How Vivo Boosted Internet R&D Efficiency: A Deep Dive into Platform Design and Automation

Background and Challenges

Rapid growth of Vivo's internet business has expanded project count five‑fold, service instances over 3.7×, server numbers 2.8×, and R&D team size 2.7×, leading to higher collaboration difficulty and efficiency decline.

The development process now involves more than ten stages and ten roles, causing low delivery efficiency. Infrastructure evolved from physical servers to virtualization (OpenStack) and cloud hosts, increasing platform complexity.

1‑2‑3 Framework for R&D Efficiency

Vivo's R&D efficiency team proposes a "1‑2‑3" framework: a dual‑loop delivery model, two standardizations (demand and development), and three dedicated pipelines for business, data, and model/algorithm delivery.

Dual‑loop model : left loop defines direction and goals using question‑anchor‑co‑creation‑refine; right loop focuses on rapid execution and value realization.

Demand standardization : end‑to‑end demand lifecycle management, from proposal to experimentation.

Development standardization : automated, standardized process from branch creation to production deployment.

Three pipelines : support business, data, and AI/algorithm workloads, turning siloed tools into an integrated toolchain.

Key Technical Scenarios

Based on the two standardizations, three critical scenarios are addressed:

Demand automation : automatic branch creation, merge, test‑environment provisioning, and pipeline triggering.

Standardized pipelines : shared pipeline configurations, parallel execution, and rule‑based checks.

Test automation : automated test‑environment updates and test‑case execution for functional and performance testing.

Demand automation flow: event trigger → rule matching → rule executor → log recorder. Detailed steps include configuring trigger rules, queuing events, matching templates, executing actions, and recording results.

Standardized Pipeline Implementation

Three components are required: custom process definition, parallel execution support, and rule‑based validation. Parallel pipelines remove queue limits, isolate resources, generate dynamic tasks, and ensure cleanup.

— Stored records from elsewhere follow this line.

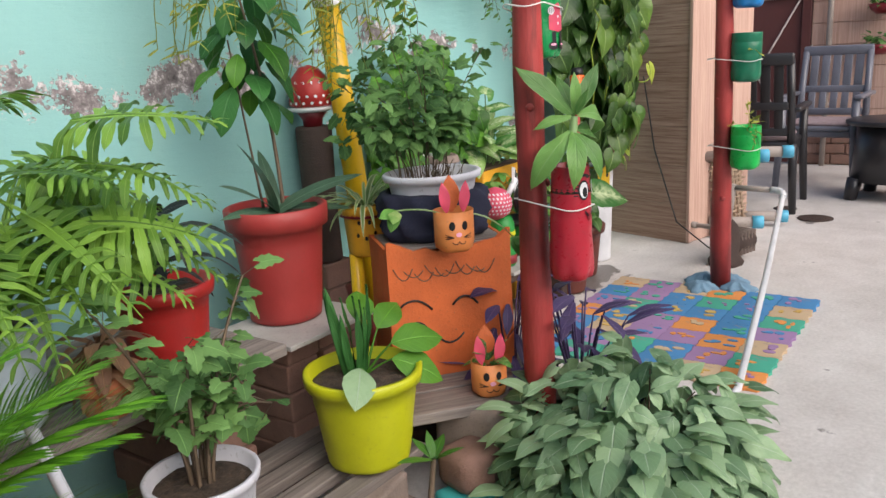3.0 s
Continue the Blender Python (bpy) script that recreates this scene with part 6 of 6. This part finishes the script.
h1 = thing("hanging_bucket", (4.02, 3.225, 1.455), "hanging bucket painted as a smiling old man in spectacles", "hanging planter", "hanging pots on the wall")
R1 = cone(0.096, 0.106, 0.29)
b = part("bucket", lathe([(0.092, 0.0), (0.096, 0.004), (0.104, 0.22), (0.111, 0.222), (0.112, 0.236), (0.105, 0.24), (0.105, 0.25), (0.112, 0.252), (0.113, 0.268), (0.106, 0.272), (0.107, 0.288), (0.101, 0.29), (0.096, 0.2), (0, 0.2)], 44), "black", h1)
sk = Skin(R1, 12, 0.0016)
fc, hat, bk_, wt, ye = (bmesh.new() for _ in range(5))
sk.sheet(fc, -0.118, 0.106, 0, 0, 0.0, lambda k: (0.004 + 0.085 * max(0.0, abs(2 * k - 0.98) - 0.52) * 1.9, 0.205), 32, 6)
sk.sheet(hat, -0.115, 0.105, 0, 0, 0.0008, lambda k: (0.172 + 0.022 * abs(math.sin(2 * math.pi * k)) * -1 + 0.02, 0.222), 24, 3)
bandr = Skin(lambda z: 0.112, 12, 0.0012)
bandr.sheet(hat, -0.15, 0.15, 0.224, 0.290, 0.0, None, 24, 5)
bandr.disc(bk_, 0.0, 0.252, 0.042, 0.018, 0.0006)
bandr.disc(ye, 0.0, 0.252, 0.037, 0.014, 0.0012)
bandr.line(bk_, [(-0.03, 0.252), (0.0, 0.254), (0.03, 0.252)], 0.002, 0.0016)
for s in (-0.031, 0.031):
    sk.disc(bk_, s, 0.122, 0.0275, 0.028, 0.0008, 0, 24, 3)
    sk.disc(wt, s, 0.122, 0.0235, 0.024, 0.0014, 0, 24, 3)
    sk.arc(bk_, s, 0.115, 0.015, 0.012, 40, 140, 0.0028, 0.002)
    sk.arc(bk_, s * 1.15, 0.145, 0.026, 0.020, 50, 130, 0.006, 0.001)
    sk.arc(bk_, s, 0.19, 0.026, 0.008, 200, 340, 0.003, 0.0016)
    sk.line(bk_, [(s * 0.95 + 0.0, 0.199), (s * 0.5, 0.194), (0, 0.208)], 0.003, 0.0016)
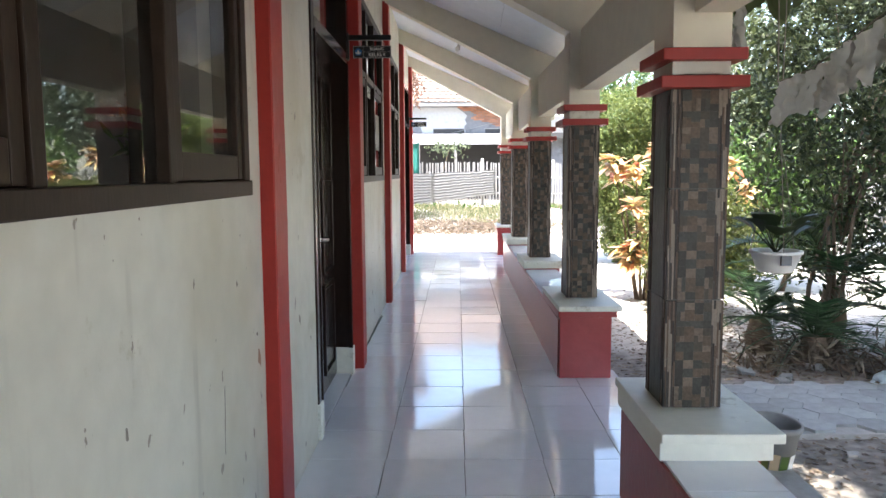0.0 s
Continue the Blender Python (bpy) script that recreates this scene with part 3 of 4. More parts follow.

Rule checks use bitwise operations (& and ^) to verify configuration consistency and identify mismatches.

Testing Automation

Testing is split into process‑control automation (covering 80% of projects) and test‑execution automation for both server‑side (interfaces, performance) and client‑side (stability, functionality, analytics). Server‑side automation achieves >70% coverage; client‑side automation covers >90% of APKs.

Interface automation consists of four steps: interface recording (agent‑based Java call capture), interface management (manual or recorded registration), test‑case generation (parameter parsing), and report generation (batch suite creation, trigger options, notification).

Performance testing uses a custom traffic‑recording and replay platform (MoonBox) to collect live traffic, store it in Elasticsearch, and replay it in a scalable container‑based test cluster, producing detailed performance reports.

Project Practice and Results

In the “App Store” project, the team applied demand layering, automated pipelines, and test automation, reducing average demand‑to‑delivery time to 17 days and saving over 270 person‑days in 2023.

Automation increased test activity penetration by 156%, test execution efficiency by 35%, and release success rate to 97.27%.

Future Roadmap

The team outlines a five‑stage evolution: full tool automation, tool integration, comprehensive R&D efficiency data linkage, platform‑driven scenario automation, and finally focusing on demand‑level value delivery.

Three north‑star metrics are defined: code change lead time < 1 hour, demand delivery < 2 weeks, and demand‑to‑result closure < 3 weeks.